→ INFORMATION PROVIDED:
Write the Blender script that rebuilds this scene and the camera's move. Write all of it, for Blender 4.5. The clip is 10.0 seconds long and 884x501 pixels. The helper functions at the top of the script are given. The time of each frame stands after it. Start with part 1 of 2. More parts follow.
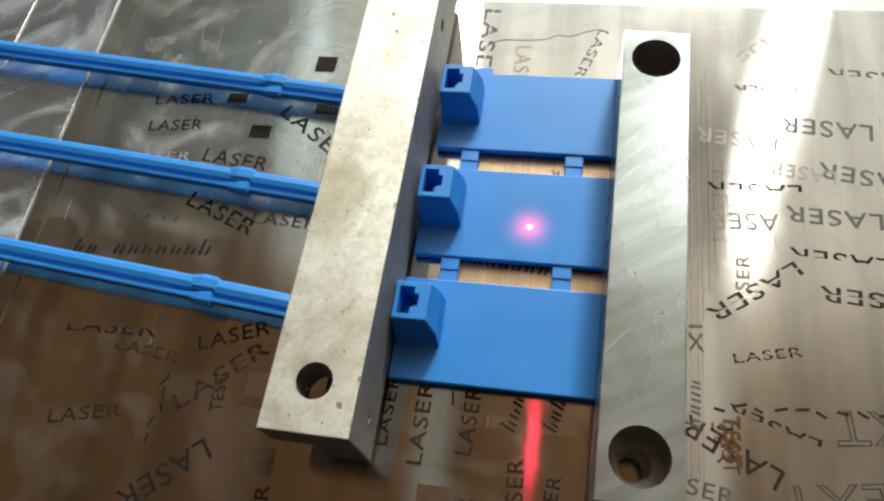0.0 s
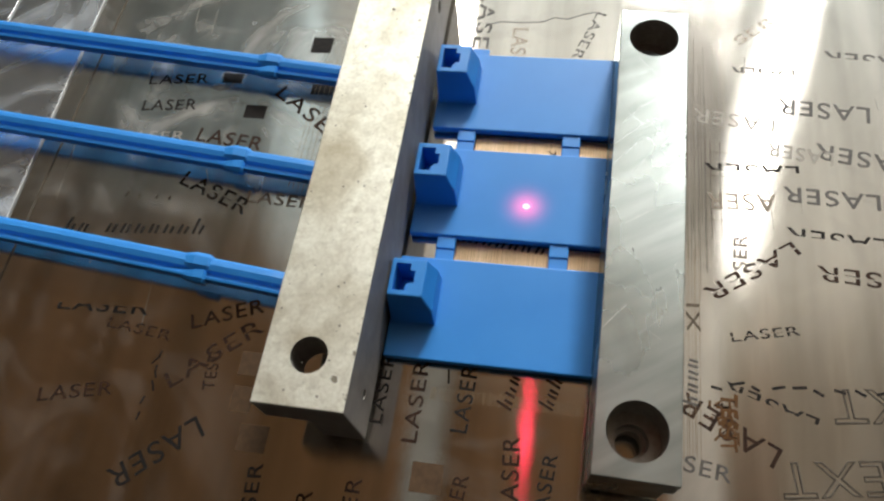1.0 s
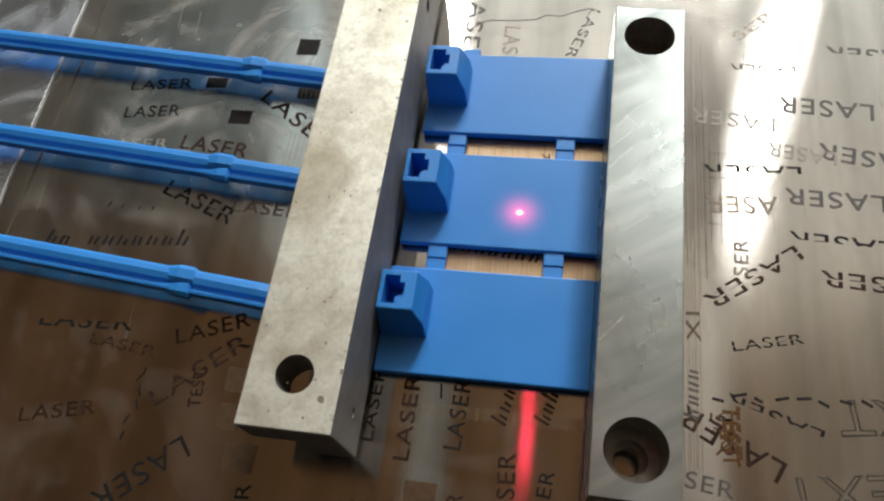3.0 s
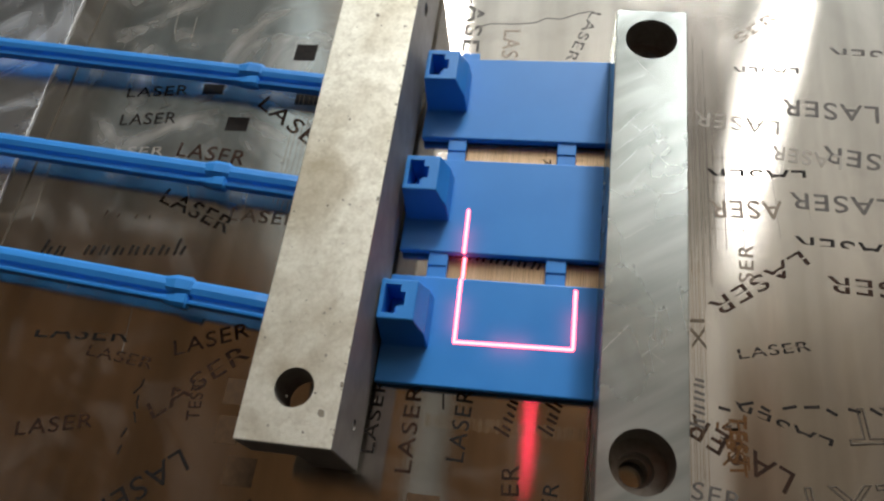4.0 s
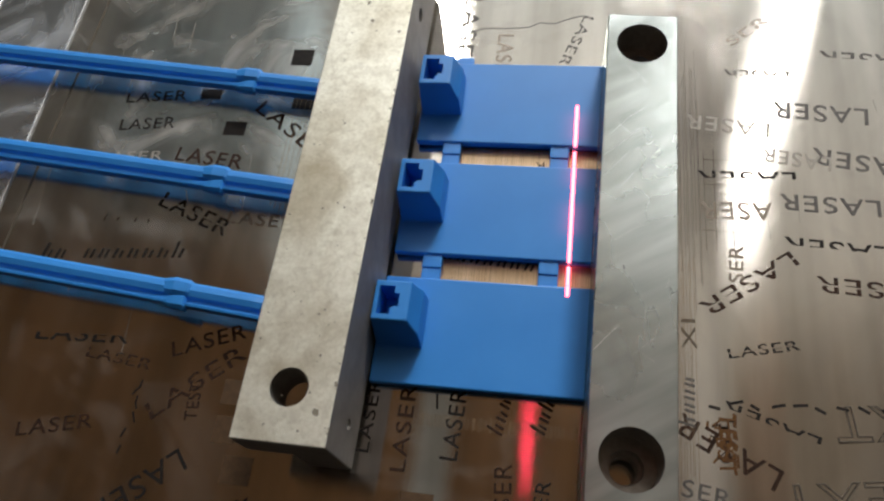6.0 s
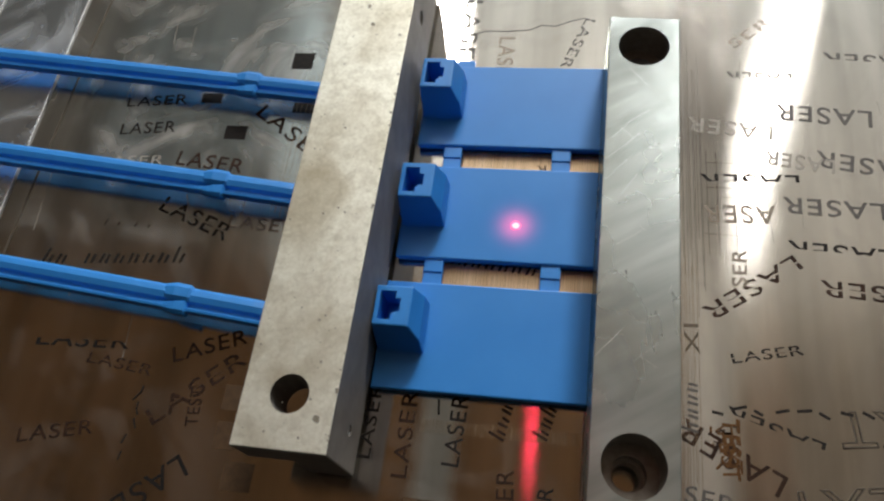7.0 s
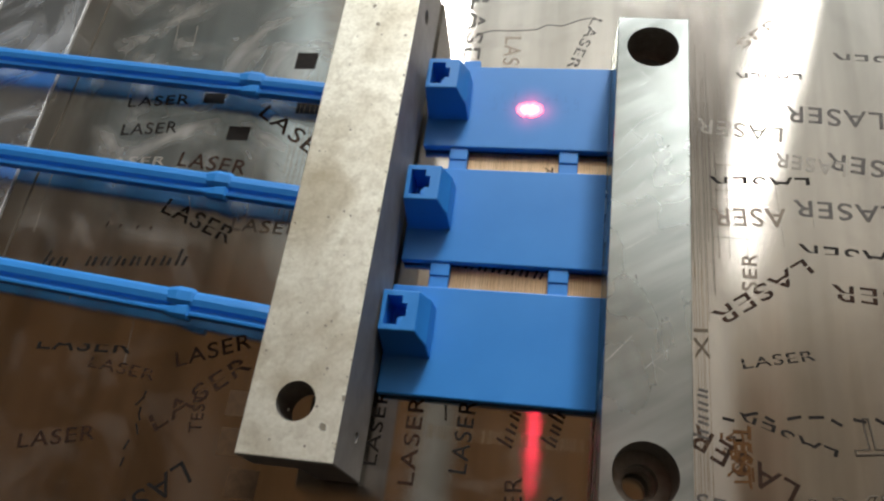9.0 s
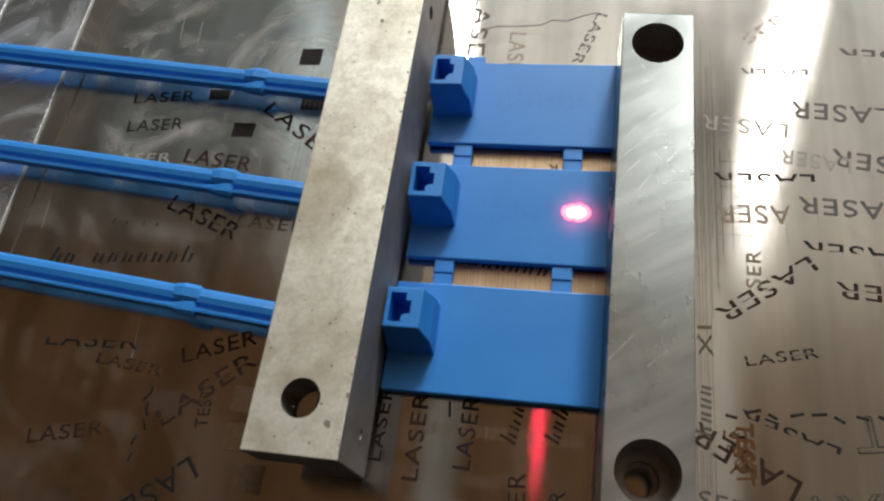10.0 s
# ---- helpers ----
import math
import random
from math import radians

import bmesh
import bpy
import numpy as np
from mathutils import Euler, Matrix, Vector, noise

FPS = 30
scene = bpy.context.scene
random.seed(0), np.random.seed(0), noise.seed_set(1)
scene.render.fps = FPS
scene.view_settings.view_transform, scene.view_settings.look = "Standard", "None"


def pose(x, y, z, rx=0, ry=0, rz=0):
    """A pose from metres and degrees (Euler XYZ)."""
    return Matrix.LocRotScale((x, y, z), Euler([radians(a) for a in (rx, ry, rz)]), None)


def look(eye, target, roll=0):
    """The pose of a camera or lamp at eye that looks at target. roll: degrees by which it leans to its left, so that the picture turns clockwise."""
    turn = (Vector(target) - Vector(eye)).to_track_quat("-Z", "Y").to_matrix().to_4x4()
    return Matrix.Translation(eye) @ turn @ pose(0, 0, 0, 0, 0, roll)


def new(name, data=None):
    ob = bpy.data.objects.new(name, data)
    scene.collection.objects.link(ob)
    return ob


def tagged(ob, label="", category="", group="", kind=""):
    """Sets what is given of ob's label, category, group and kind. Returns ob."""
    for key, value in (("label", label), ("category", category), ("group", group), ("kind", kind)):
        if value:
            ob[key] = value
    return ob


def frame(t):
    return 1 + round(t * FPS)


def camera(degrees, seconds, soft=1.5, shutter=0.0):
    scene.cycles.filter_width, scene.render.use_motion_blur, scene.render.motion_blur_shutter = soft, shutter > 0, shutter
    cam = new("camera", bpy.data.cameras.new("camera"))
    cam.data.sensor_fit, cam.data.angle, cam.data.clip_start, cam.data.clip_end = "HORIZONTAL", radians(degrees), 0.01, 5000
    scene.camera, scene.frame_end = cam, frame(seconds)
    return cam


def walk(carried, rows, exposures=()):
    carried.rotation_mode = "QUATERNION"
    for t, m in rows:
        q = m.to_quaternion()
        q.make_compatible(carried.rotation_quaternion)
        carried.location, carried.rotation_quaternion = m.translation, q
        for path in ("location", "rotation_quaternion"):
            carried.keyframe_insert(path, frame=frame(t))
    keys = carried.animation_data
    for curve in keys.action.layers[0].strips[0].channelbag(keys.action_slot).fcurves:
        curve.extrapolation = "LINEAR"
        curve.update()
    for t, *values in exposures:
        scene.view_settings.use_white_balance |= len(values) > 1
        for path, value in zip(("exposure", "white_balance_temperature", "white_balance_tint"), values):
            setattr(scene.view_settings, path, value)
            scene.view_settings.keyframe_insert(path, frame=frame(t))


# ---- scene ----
cam = camera(62.29, 10.0, soft=2.35)
MM = 0.001
ROWS = [
    (0.0, 5.952, -95.419, 126.624, 27.172, 6.393, 8.341),
    (0.5, 6.329, -97.441, 126.006, 27.507, 6.379, 8.227),
    (1.0, 5.527, -99.059, 123.728, 27.382, 5.743, 8.375),
    (1.5, 5.535, -97.641, 122.208, 26.959, 5.950, 8.156),
    (2.0, 5.257, -96.615, 121.976, 26.947, 6.048, 8.031),
    (3.5, 6.840, -92.772, 120.621, 26.543, 6.310, 7.404),
    (4.0, 5.837, -91.940, 120.284, 26.563, 6.398, 7.191),
    (4.5, 6.347, -91.600, 121.116, 26.622, 6.525, 7.078),
    (5.0, 5.812, -92.580, 121.509, 26.718, 6.684, 7.304),
    (5.5, 7.371, -92.857, 121.554, 26.826, 6.574, 7.209),
    (7.0, 7.927, -91.738, 121.349, 26.822, 6.979, 7.115),
    (7.5, 8.050, -90.723, 120.842, 26.652, 6.973, 7.052),
    (8.0, 7.765, -90.223, 120.382, 26.564, 7.004, 6.903),
    (8.5, 6.286, -90.064, 120.630, 26.504, 6.944, 6.958),
    (9.0, 6.055, -90.021, 120.654, 26.505, 6.817, 7.047),
    (9.5, 5.258, -90.830, 120.518, 26.235, 6.584, 7.160),
    (10.0, 6.548, -89.153, 121.472, 25.808, 7.308, 7.271),
]
EXPOSURES = [(0.0, 0.80, 6260, 5), (1.0, 0.64, 6260, 8), (2.0, 0.50, 6260, 9), (3.5, 0.40, 6260, 9), (4.5, 0.20, 6260, 11), (5.0, 0.36, 6260, 11), (5.5, 0.29, 6260, 11),
             (7.0, 0.24, 6260, 10), (8.5, 0.32, 6260, 10), (10.0, 0.30, 6260, 10)]
walk(cam, [(t, pose(x * MM, y * MM, z * MM, rx, ry, rz)) for t, x, y, z, rx, ry, rz in ROWS], EXPOSURES)

# ---- world and light ----
world = bpy.data.worlds.new("world")
scene.world = world
world.use_nodes = True
world.node_tree.nodes["Background"].inputs[0].default_value = (0.9, 0.95, 1.0, 1)
world.node_tree.nodes["Background"].inputs[1].default_value = 0.15
scene.view_settings.exposure = 0.0


def area(name, place, target, sx, sy, power, colour):
    d = bpy.data.lights.new(name, "AREA")
    d.shape, d.size, d.size_y, d.energy, d.color = "RECTANGLE", sx, sy, power, colour
    ob = new(name, d)
    ob.matrix_world = look(place, target)
    return ob


# three hanging light panels and an added, unseen ceiling fill on the far side of the bench, and the red aiming light of
# the marking lens
for x, y, z, turn, sx, sy, power in ((0.655, 1.58, 1.78, -17, 0.085, 1.0, 3.7), (-0.43, 1.85, 1.78, 0, 0.10, 0.45, 8), (0.38, 2.27, 1.30, None, 0.40, 0.46, 42)):
    lamp = area("panel_light", (x, y, z), (0, 0, 0), sx, sy, power, (1.0, 0.98, 0.94))
    if turn is not None:
        lamp.matrix_world = pose(x, y, z, 0, 0, turn)
# Added fill aimed upwards, which brightens the ceiling that the plate mirrors.
area("ceiling_fill_light", (0.5, 2.25, 1.55), (0.5, 2.1, 1.95), 2.6, 0.2, 7, (0.95, 0.99, 1.0))
red = bpy.data.lights.new("aiming_light", "POINT")
red.energy, red.color, red.shadow_soft_size = 0.0036, (1.0, 0.035, 0.10), 0.0019
new("aiming_light", red).location = (-0.001, -0.024, 0.19)


# ---- materials ----
def mat(name, colour, rough=0.5, metal=0.0, other=None, scale=200.0, stretch=(1, 1, 1), bump=0.0, fine=3000.0,
        rough2=None, aniso=0.0, stretch2=None, spec=0.5, dist=0.00005):
    """Two scales of noise: broad tint and gloss changes, fine relief."""
    m = bpy.data.materials.new(name)
    m.use_nodes = True
    n, l = m.node_tree.nodes, m.node_tree.links
    b = n["Principled BSDF"]
    b.inputs["Metallic"].default_value = metal
    b.inputs["Roughness"].default_value = rough
    b.inputs["Specular IOR Level"].default_value = spec
    co = n.new("ShaderNodeTexCoord")
    mp = n.new("ShaderNodeMapping")
    mp.inputs["Scale"].default_value = stretch
    l.new(co.outputs["Object"], mp.inputs[0])
    nz = n.new("ShaderNodeTexNoise")
    nz.inputs["Scale"].default_value, nz.inputs["Detail"].default_value = scale, 6
    l.new(mp.outputs[0], nz.inputs["Vector"])
    ramp = n.new("ShaderNodeValToRGB")
    ramp.color_ramp.elements[0].position, ramp.color_ramp.elements[1].position = 0.32, 0.68
    ramp.color_ramp.elements[0].color = (*colour, 1)
    ramp.color_ramp.elements[1].color = (*(other or colour), 1)
    l.new(nz.outputs["Fac"], ramp.inputs[0])
    l.new(ramp.outputs[0], b.inputs["Base Color"])
    if rough2 is not None:
        mr = n.new("ShaderNodeMapRange")
        mr.inputs["From Min"].default_value, mr.inputs["From Max"].default_value = 0.3, 0.7
        mr.inputs["To Min"].default_value, mr.inputs["To Max"].default_value = rough, rough2
        l.new(nz.outputs["Fac"], mr.inputs["Value"])
        l.new(mr.outputs[0], b.inputs["Roughness"])
    if bump:
        f = n.new("ShaderNodeTexNoise")
        f.inputs["Scale"].default_value, f.inputs["Detail"].default_value = fine, 4
        mp2 = n.new("ShaderNodeMapping")
        mp2.inputs["Scale"].default_value = stretch2 or stretch
        l.new(co.outputs["Object"], mp2.inputs[0])
        l.new(mp2.outputs[0], f.inputs["Vector"])
        bp = n.new("ShaderNodeBump")
        bp.inputs["Strength"].default_value, bp.inputs["Distance"].default_value = bump, dist
        l.new(f.outputs["Fac"], bp.inputs["Height"])
        l.new(bp.outputs[0], b.inputs["Normal"])
    if aniso:
        b.inputs["Anisotropic"].default_value = aniso
        b.inputs["Anisotropic Rotation"].default_value = 0.25
        tg = n.new("ShaderNodeTangent")
        tg.direction_type = "UV_MAP"
        l.new(tg.outputs[0], b.inputs["Tangent"])
    return m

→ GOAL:
Repeat word for word the lines from the line containing "for path in" to the line containing "scene.view_settings.use_white_balance |= len(values)", both lines included; nothing else should appear.

→ ANSWER FOR THIS EXERCISE:
        for path in ("location", "rotation_quaternion"):
            carried.keyframe_insert(path, frame=frame(t))
    keys = carried.animation_data
    for curve in keys.action.layers[0].strips[0].channelbag(keys.action_slot).fcurves:
        curve.extrapolation = "LINEAR"
        curve.update()
    for t, *values in exposures:
        scene.view_settings.use_white_balance |= len(values) > 1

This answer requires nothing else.